__What the task requires__
Wherever a line holds the word "None", copy that line out.

------------------------------------------------

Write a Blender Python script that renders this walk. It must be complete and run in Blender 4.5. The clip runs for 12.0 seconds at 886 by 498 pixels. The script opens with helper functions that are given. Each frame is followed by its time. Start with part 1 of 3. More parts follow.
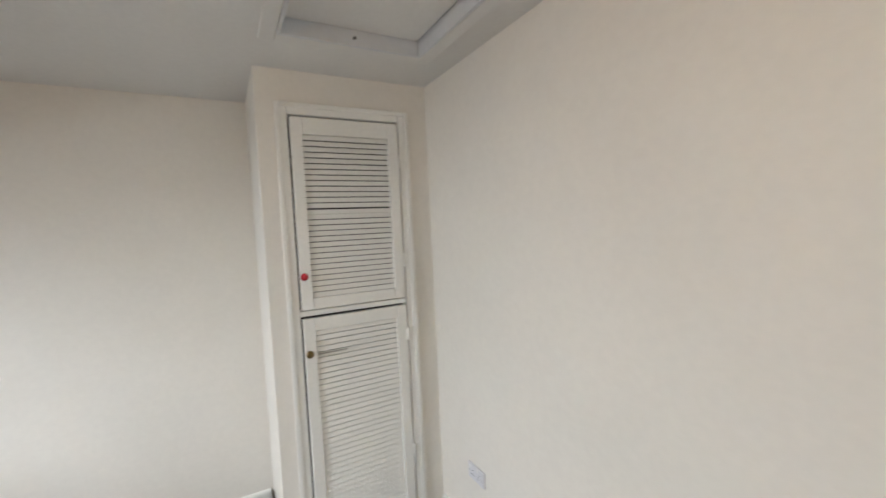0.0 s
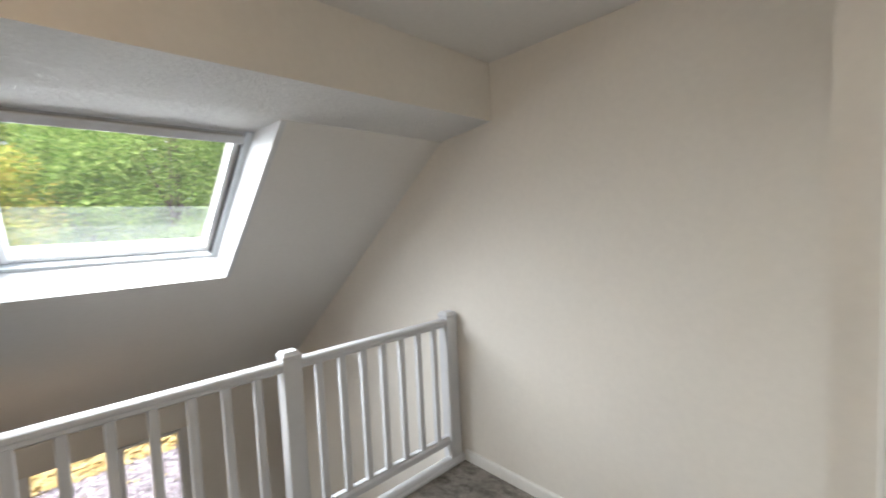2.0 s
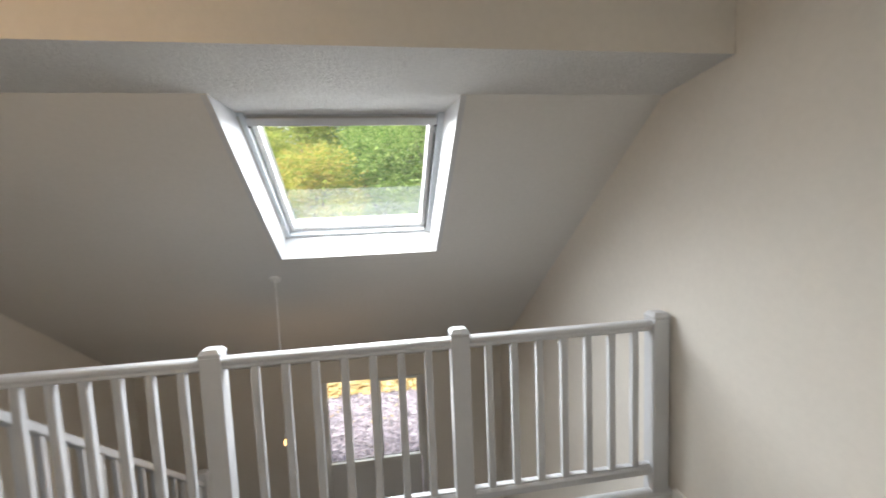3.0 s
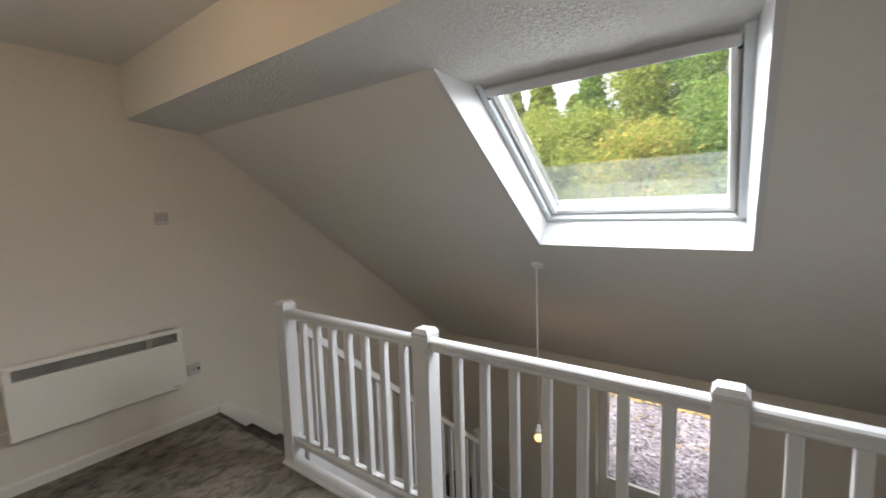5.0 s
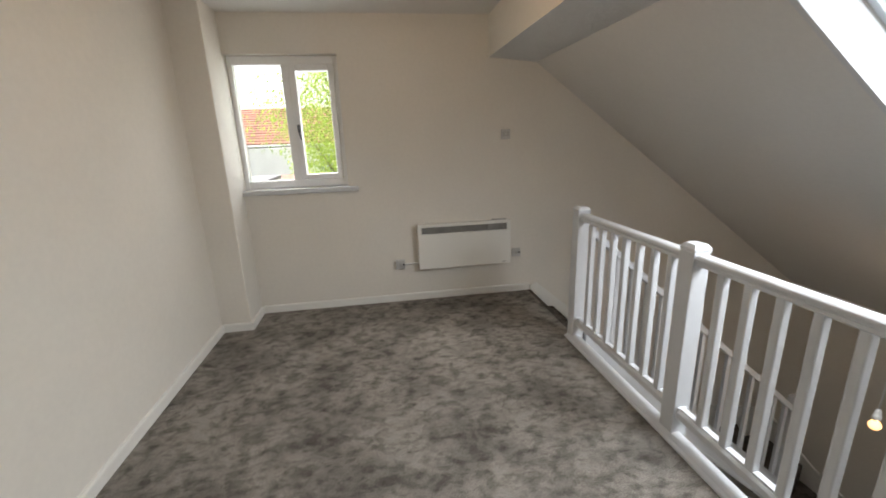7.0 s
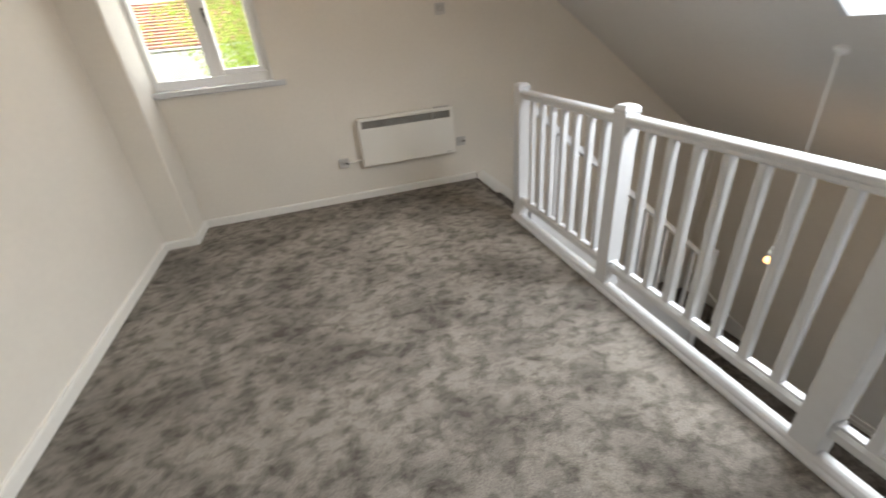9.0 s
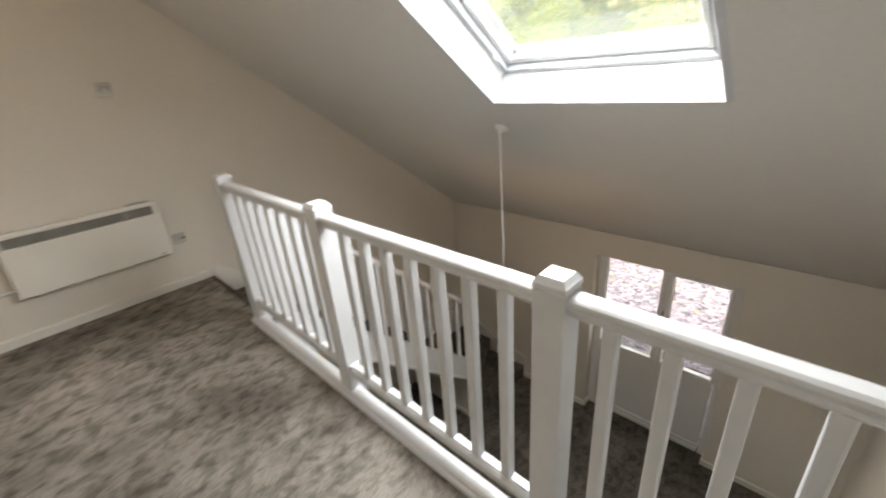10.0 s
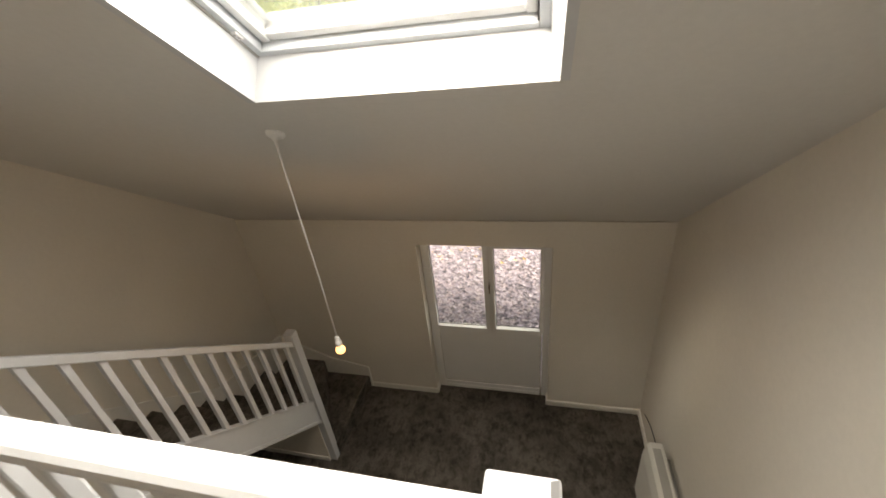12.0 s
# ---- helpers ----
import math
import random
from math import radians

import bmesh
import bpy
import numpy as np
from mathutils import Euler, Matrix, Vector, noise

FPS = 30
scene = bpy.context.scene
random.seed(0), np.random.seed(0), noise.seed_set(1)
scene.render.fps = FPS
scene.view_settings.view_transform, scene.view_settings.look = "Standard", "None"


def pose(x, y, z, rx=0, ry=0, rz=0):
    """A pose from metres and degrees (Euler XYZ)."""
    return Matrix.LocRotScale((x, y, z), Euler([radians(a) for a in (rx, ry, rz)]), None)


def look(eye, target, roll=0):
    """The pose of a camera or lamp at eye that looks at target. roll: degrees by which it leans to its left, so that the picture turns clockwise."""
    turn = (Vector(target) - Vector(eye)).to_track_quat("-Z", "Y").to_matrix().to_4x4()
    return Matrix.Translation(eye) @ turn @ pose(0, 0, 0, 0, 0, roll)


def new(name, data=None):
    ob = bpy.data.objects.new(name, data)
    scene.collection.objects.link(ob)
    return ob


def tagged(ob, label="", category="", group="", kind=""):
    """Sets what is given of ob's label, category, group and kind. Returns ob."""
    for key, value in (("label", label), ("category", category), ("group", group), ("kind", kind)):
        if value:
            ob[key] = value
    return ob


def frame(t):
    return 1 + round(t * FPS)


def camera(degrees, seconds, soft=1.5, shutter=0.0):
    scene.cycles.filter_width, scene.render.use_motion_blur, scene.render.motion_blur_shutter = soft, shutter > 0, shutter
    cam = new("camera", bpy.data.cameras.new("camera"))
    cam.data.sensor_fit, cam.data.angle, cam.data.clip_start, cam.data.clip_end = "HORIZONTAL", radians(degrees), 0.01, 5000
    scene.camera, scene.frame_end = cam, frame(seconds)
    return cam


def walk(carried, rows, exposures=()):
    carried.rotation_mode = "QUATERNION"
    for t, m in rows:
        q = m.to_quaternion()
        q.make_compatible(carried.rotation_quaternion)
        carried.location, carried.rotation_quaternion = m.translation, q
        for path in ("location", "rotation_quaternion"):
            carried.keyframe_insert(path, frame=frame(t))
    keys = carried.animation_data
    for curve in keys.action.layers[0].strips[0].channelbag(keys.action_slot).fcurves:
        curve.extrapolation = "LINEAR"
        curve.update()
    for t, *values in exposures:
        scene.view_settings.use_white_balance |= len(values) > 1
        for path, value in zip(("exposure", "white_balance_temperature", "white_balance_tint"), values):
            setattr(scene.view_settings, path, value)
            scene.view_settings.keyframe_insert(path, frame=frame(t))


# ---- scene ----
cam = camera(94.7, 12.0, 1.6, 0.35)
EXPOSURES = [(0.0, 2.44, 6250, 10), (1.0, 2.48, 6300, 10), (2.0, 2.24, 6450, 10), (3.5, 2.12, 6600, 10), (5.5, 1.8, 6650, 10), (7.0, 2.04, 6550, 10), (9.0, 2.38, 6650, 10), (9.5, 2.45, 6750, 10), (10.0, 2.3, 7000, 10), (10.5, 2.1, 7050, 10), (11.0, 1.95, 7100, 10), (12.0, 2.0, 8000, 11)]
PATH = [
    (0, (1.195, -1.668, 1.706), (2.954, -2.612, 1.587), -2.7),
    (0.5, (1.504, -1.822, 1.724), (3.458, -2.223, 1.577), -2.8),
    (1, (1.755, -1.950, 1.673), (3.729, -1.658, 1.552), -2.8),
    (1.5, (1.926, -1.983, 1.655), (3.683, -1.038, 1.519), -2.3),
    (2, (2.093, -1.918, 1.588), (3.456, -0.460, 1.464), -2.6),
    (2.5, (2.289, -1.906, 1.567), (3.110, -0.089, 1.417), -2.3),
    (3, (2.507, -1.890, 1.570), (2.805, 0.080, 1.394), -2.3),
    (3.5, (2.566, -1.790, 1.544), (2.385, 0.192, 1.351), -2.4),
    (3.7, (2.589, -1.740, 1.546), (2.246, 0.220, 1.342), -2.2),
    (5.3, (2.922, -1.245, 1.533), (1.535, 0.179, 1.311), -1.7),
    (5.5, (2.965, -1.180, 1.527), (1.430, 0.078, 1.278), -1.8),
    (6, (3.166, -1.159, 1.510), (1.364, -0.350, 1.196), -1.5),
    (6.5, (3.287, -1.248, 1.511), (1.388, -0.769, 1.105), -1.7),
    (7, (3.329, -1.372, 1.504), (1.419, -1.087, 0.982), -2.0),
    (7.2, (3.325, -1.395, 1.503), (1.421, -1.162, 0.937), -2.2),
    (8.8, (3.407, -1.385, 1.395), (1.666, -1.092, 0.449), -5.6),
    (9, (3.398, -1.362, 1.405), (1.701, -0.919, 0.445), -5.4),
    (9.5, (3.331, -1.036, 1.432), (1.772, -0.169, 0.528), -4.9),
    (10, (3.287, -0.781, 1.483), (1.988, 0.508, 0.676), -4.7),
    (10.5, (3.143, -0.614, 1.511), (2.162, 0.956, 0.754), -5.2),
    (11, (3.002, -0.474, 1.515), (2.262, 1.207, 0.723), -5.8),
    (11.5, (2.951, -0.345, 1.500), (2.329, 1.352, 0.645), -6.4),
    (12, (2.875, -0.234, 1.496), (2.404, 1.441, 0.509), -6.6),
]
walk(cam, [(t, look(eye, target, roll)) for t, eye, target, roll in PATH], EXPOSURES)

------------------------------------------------

__Solution for this task__
scene.view_settings.view_transform, scene.view_settings.look = "Standard", "None"
    return Matrix.LocRotScale((x, y, z), Euler([radians(a) for a in (rx, ry, rz)]), None)
def new(name, data=None):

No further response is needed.